I am calling DALLE3 api thru this code:
And this is my prompt:
A female social carer, face seen, stands in a marketplace, hands working dough. Stalls around her display global ingredients. Behind, a cobblestone path leads to a luminous bridge with volunteers holding instruments, silhouetted against the sunrise. To her right, a trail enters a forest; to her left, an open square resonates with music. An ancient library looms in the background. The scene blends vibrant colors with golden dawn light, capturing a world of cultural unity in a realistic style.
And this is the result:
Even considering that the prompt is revised:
revised_prompt=‘An Hispanic female social carer is seen standing in the bustling marketplace, her hands skillfully working a piece of dough. Stalls around her display an array of global ingredients, a testament to culinary diversity. In the background, a charming cobblestone path leads to a glowing bridge where silhouetted figures, seen as volunteers, hold myriad of instruments against the canvas of a sunrise. To her right, a trail enticingly beckons towards a lush forest while on her left, an open cobblestone town square echoes with resonant music. Further in the backdrop, an ancient, grand library towers, adding a historical touch. The scene splendidly weaves vibrant hues with the golden light of dawn, encapsulating the essence of cultural unity in the realism art style.’
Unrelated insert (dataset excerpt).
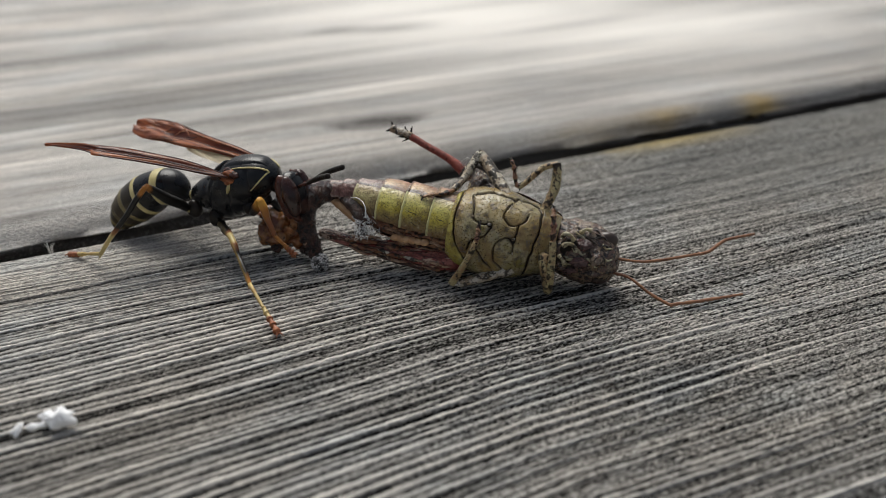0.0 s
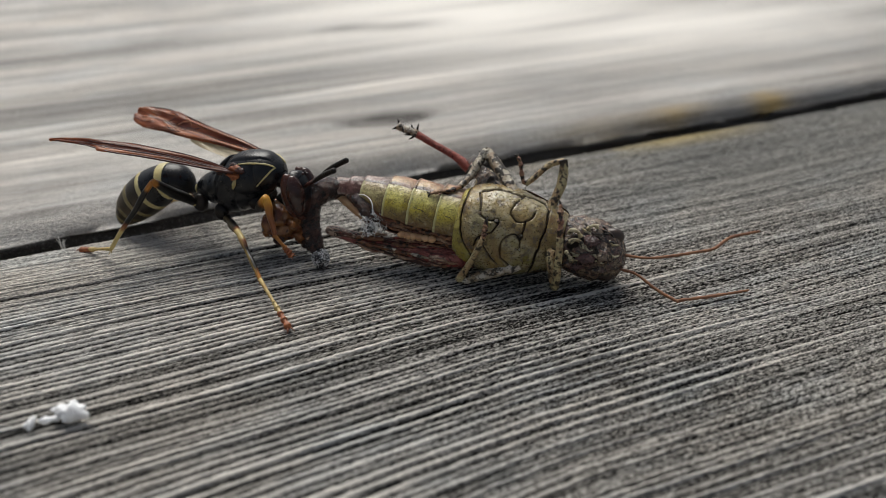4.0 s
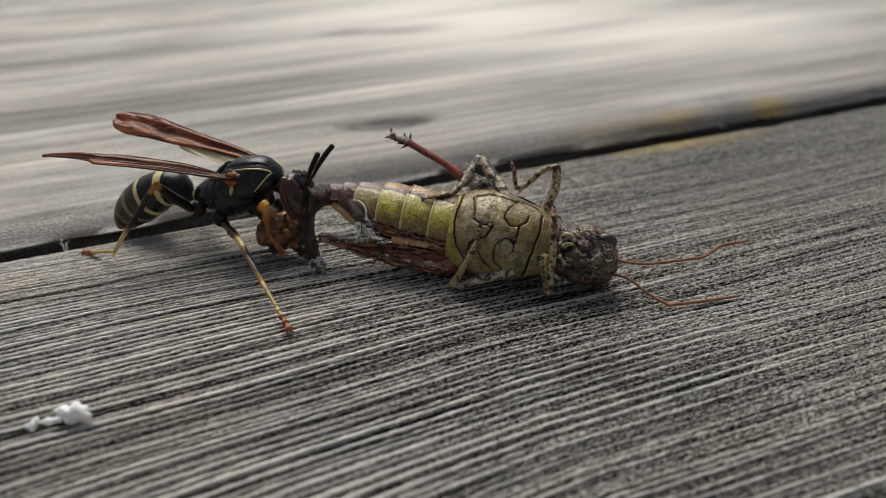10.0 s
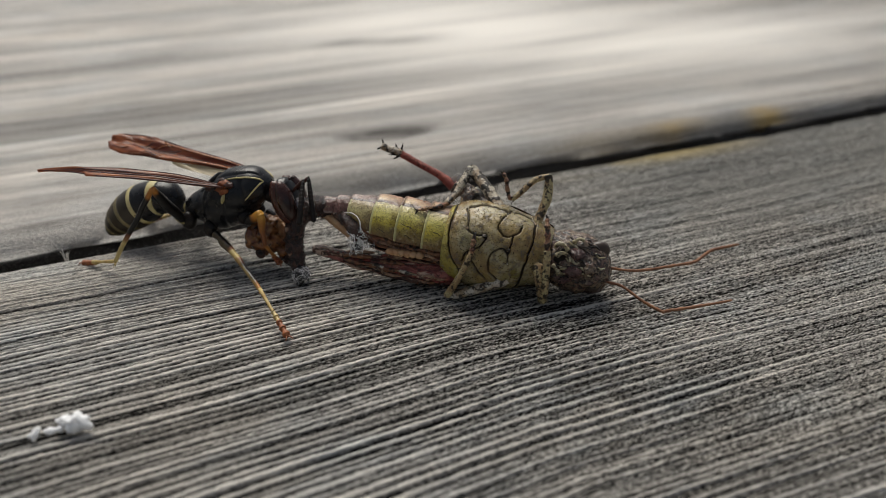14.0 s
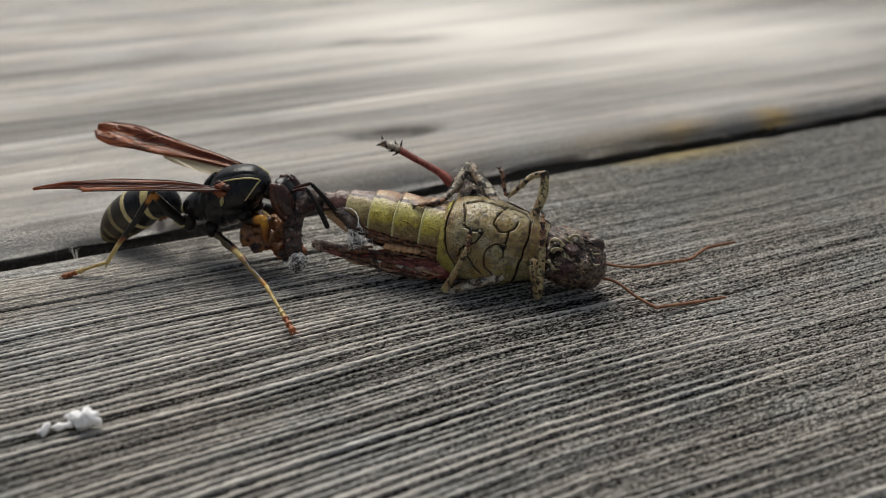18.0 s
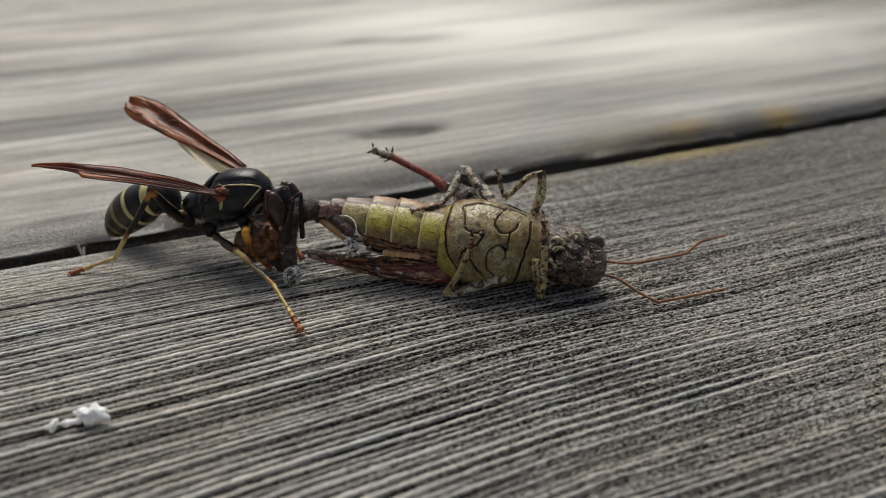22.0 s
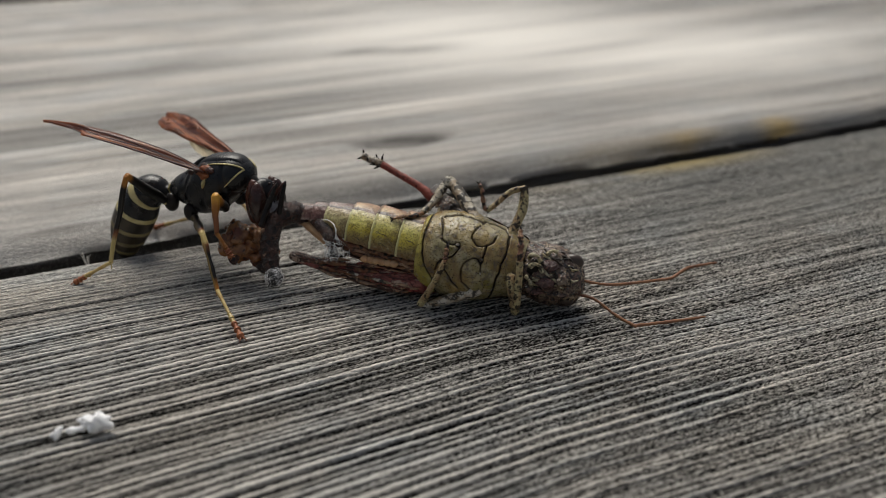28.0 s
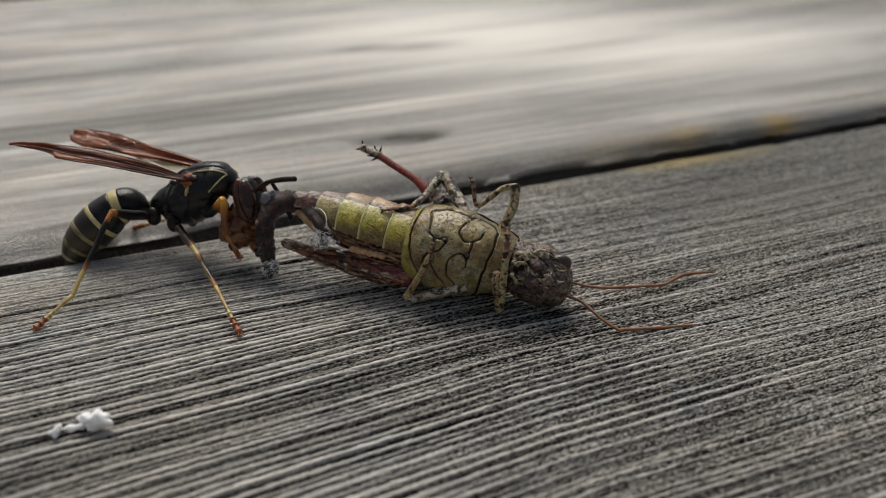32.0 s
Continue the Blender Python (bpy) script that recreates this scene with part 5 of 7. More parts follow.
def hleg(name, bones, label):
    """A leg: its first bone carries the others."""
    first = None
    for i, (nm, pts, mat, flat) in enumerate(bones):
        bm = bmesh.new()
        joint = nm == "tarsus"
        fine = []
        if joint:
            # swollen joints along the foot
            for k, q in enumerate(spline(pts, 12)):
                fine.append((q[0], q[1], q[2], q[3] * (1.15 if k % 3 == 2 else 0.8)))
        tube(bm, hline(fine or pts), 44, 14, flat=flat, lump=0.09, seed=len(name) + i)
        line = spline(hline(pts), 44)
        rnd = random.Random(i + len(label))
        for k in range(3, 42, 1 if mat is GREYLEG else 2):
            q = line[k]
            d = Vector([rnd.uniform(-1, 1) for _ in range(3)]).normalized()
            n0 = len(bm.faces)
            hairs(bm, [(Vector(q[:3]) + d * q[3] * 0.85, d)], 0.55 if nm == "tibia" else 0.32, 0.045 if nm == "tibia" else 0.025, k)
            bm.faces.ensure_lookup_table()
            for f in bm.faces[n0:]:
                f.material_index = 1
        if joint:
            end, before = Vector(line[44][:3]), Vector(line[38][:3])
            d = (end - before).normalized()
            x = d.orthogonal().normalized()
            for s in (1, -1):
                tube(bm, [(*(end - d * 0.05), 0.10), (*(end + d * 0.18 + x * s * 0.16), 0.07), (*(end + d * 0.28 + x * s * 0.34), 0.02)], 6, 6, slot=1)
        made = part(nm, bm, [mat, BLOTCH], first or hopper, label if first is None else "")
        first = first or made
    return first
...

The quality is way behind. For example, if I feed the same revised prompt to microsoft image creator (which I guess will do some prompt preprocessing but still is based on dalle3), I get:
a much better result with a unified style and better aesthetics.
Is this expected? I’m wondering if there’s a bug or a misconfiguration that causes the model to fall back to dalle2. I’ve tried updated the openai python library just in case but didn’t help.
Here’s another example.
revised_prompt=“A Japanese male designer, his face visible, stands in a designer’s atrium, brush poised over a parchment adorned with sketches of fantastical creatures. The light trickles in from a crystal dome above, casting prismatic hues that make the scene vibrant and lively. In the background, there are houses shaped like action figures, independent game arcades and a cobblestone path leading to a quaint tea shop. The hills beyond are swathed in multicolored foliage, ading to the imaginative landscape. The style of the image imparts a sense of dynamism and vigor to the scene.”
And this is happening consistently to me, with every prompt I try.